Pendant la campagne des élections législatives de novembre 2015, Ma Ba Tha a pris parti pour l’USDP, la formation politique des anciens militaires. L’USDP s’est effondré dans les urnes. La Ligue nationale pour la démocratie (LND), le parti de celle qui est ensuite devenue conseillère d’Etat, Aung San Suu Kyi, a remporté une victoire écrasante. Ma Ba Tha est tombé de haut. Depuis, le groupe a perdu beaucoup d’influence. Et certains hommes politiques ne craignent plus de marquer leur distance vis-à-vis du mouvement. U Phyo Min Thein, le gouverneur de la région de Rangoun, a officiellement critiqué Ma Ba Tha en juillet dernier. Il a même mis en question l’existence du mouvement.

Ces derniers mois, Ma Ba Tha a semblé perdre de sa popularité. Le 10 mars dernier, U Wirathu avait été interdit de prêcher pour un an. Le moine s’est ensuite distingué en organisant des rassemblements publics au cours desquels il demeurait muet, un morceau de bande adhésive collé sur la bouche, pour protester contre ce jugement.

Un groupe de militants bouddhistes modérés a ensuite lancé une pétition pour demander à la Sangha de « juger si les actions d’U Wirathu relevaient du dhamma [les enseignements de Bouddha] ou du adhamma, son contraire », rapporte DVB. Ces militants ont collecté des signatures dans plusieurs quartiers populaires de Rangoun.

Puis, début mai, plusieurs bonzes extrémistes se sont illustrés par leur implication dans des violences entre bouddhistes et musulmans à Rangoun.
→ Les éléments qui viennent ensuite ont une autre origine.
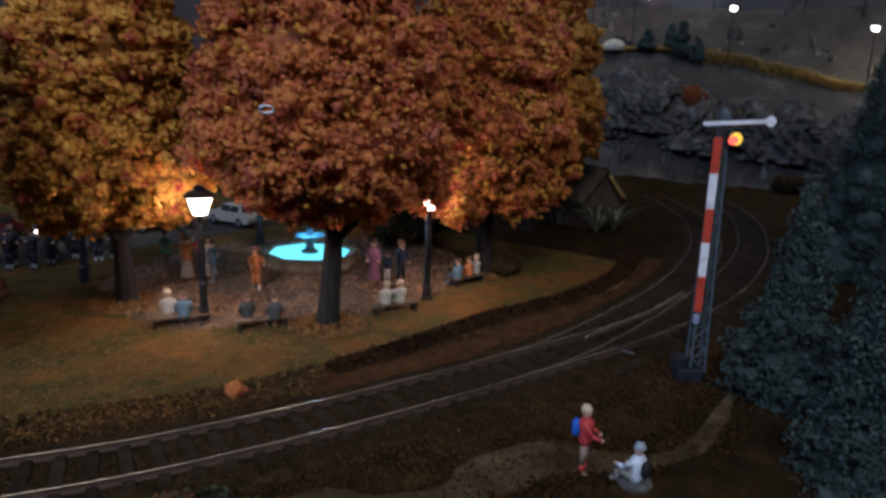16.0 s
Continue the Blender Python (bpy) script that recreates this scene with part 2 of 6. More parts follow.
    "roof_brown": surface("roof_brown", [(0.09, 0.06, 0.045), (0.15, 0.1, 0.075)], 160, 0.8),
    # slate grey, darkened further to include the shade on the house roofs
    "roof_slate": surface("roof_slate", [(0.03, 0.033, 0.034), (0.046, 0.05, 0.05), (0.068, 0.073, 0.072)], 110, 0.7, fine=800),
    "roof_wood": surface("roof_wood", [(0.05, 0.042, 0.032), (0.095, 0.08, 0.062)], 200, 0.85, spec=0.06),
    "wall_cream": surface("wall_cream", [(0.42, 0.38, 0.3), (0.56, 0.52, 0.43)], 120, 0.85),
    "wall_brown": surface("wall_brown", [(0.13, 0.09, 0.06), (0.2, 0.145, 0.1)], 150, 0.85),
    "window_dull": surface("window_dull", [(0.24, 0.21, 0.19), (0.4, 0.35, 0.3)], 90, 0.25, spec=0.5, bump=0),
    "dark_glass": plain("dark_glass", (0.02, 0.022, 0.026), 0.12, 0, 0.6, 0.1),
    "rock": surface("rock", [(0.024, 0.02, 0.016), (0.045, 0.039, 0.032), (0.06, 0.052, 0.043), (0.12, 0.106, 0.09)], 24, 0.9, fine=160, bump=0.5, bump_cm=0.25, fine_mix=0.45),
    "rock_pale": surface("rock_pale", [(0.03, 0.027, 0.023), (0.075, 0.068, 0.058), (0.19, 0.172, 0.148)], 60, 0.85, fine=200, bump=0.9, bump_cm=0.3, fine_mix=0.6, vary=0.3),
    "iron_blue": plain("iron_blue", (0.07, 0.1, 0.12), 0.5),
    "signal_red": plain("signal_red", (0.5, 0.06, 0.035), 0.5),
    "signal_white": plain("signal_white", (0.78, 0.79, 0.84), 0.5),
    "wood": surface("wood", [(0.07, 0.045, 0.028), (0.14, 0.09, 0.055)], 260, 0.75),
    "sand": surface("sand", [(0.034, 0.024, 0.012), (0.07, 0.05, 0.026), (0.115, 0.085, 0.046)], 60, 0.95, spec=0.05, fine=900, bump=0.5, bump_cm=0.05),
    "plaza": surface("plaza", [(0.05, 0.031, 0.018), (0.11, 0.07, 0.041), (0.2, 0.132, 0.08)], 70, 0.9, fine=500, bump=0.8, bump_cm=0.08, fine_mix=0.6),
    "road_grey": surface("road_grey", [(0.05, 0.042, 0.034), (0.095, 0.08, 0.066)], 60, 0.9, spec=0.08),
    "skin": plain("skin", (0.55, 0.33, 0.24), 0.6),
    "bulb": glow("bulb", (1.0, 0.86, 0.68), 14.0),
    "bulb_white": glow("bulb_white", (0.9, 0.96, 1.0), 18.0),
    "bulb_red": glow("bulb_red", (1.0, 0.12, 0.08), 2.4),
    "bulb_amber": glow("bulb_amber", (1.0, 0.62, 0.06), 1.6),
    "lit_window": glow("lit_window", (1.0, 0.62, 0.3), 2.2),
    "lit_water": glow("lit_water", (0.2, 0.78, 0.86), 2.0),
}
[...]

Ces moines avaient renseigné la police au sujet de la prétendue présence, dans des immeubles, de Rohingyas qui ne disposaient pas des papiers requis pour séjourner dans la plus grande ville du pays. Après vérification, la police n’a rien trouvé de suspect, mais des heurts ont ensuite éclaté entre des bouddhistes extrémistes et des habitants du quartier. La police avait dû tirer en l’air pour rétablir l’ordre. Deux bonzes sont toujours recherchés par la police.